Christmas is coming

In an effort to avoid thinking or talking about EU-know-what, this afternoon I retired to my workshop to start working on some Christmas cards. I’d had a lucky find on EBay – a box of 100 Fabriano Medioevalis blank cards – and so I brought out my two vinyl cuts from 2014 to revive. There’s a third one, but I didn’t find it until everything was over! Still I knew it was around somewhere, so I decided to do 30 each of the two designs that I had to hand.

For this small size job I don’t use the common press – I use my “abig” hand press that I bought from Great Art a couple of years ago. Very basic, it works, and very cheap for a press at £225.00.

wenzel

The Wenceslas design in the press with masks before printing

The first design is a picture of King Wenceslas making his way through the forest, with his page who I think was more like a manservant having to carry a load of logs through the snow.
This one took a bit of make ready. The expressions on the faces were a little faded unless I built up some paper strips underneath. I also had to make sure everything stayed clean – not easy for me, I’m one of those people who is covered in ink after 30 seconds. So I constructed a little mask out of a left over piece of paper.

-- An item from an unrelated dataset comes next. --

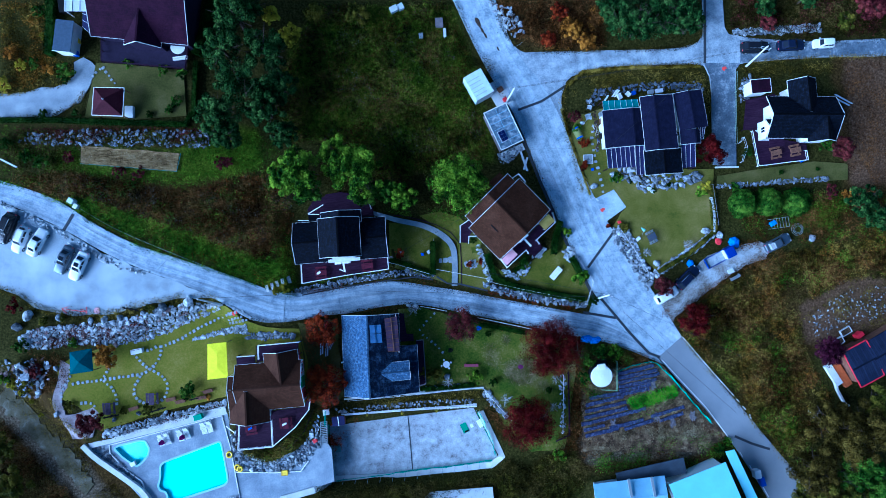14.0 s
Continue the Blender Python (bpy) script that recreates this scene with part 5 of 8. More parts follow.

It was hard to get these ones lined up properly. But the right pressure is easy to achieve with the help of my trusty copy of “Cheap Print and Popular Piety 1550-1640”. By the time I’d done 30 I was ready for a cup of tea.

card design

“Genepy at Christmastime” cut on Japanese vinyl

 

The second one is a seventeenth century scene of a man and woman exchanging a Christmas toast. The girl has become kind of like my theme – I think of her as Genepy personified. A tippling, pipe-smoking, jolly roaring girl of old England. Or old anywhere, since Genepy is an alpine drink…

A card comes off the handpress

A card comes off the handpress

This one was suprisingly easy to position right – the dots I’d left for the first one matched the card size. This was probably because there was no border and it was much smaller in consequence. The downside – harder to handle and keep clean. I picked up the clean blank cards between a piece of paper and again, picked up the printed piece between the paper ‘grip’.

papergrip

Holding the card with a piece of paper to keep it clean

Unwilling to peg them on a line and pinch the paper, I set them to dry overnight in the workshop, in any space they can be squeezed into. Spiders, please stay away! Next stages, once the prints are thoroughly dry, is hand-colouring and putting into cello bags with matching size envelopes.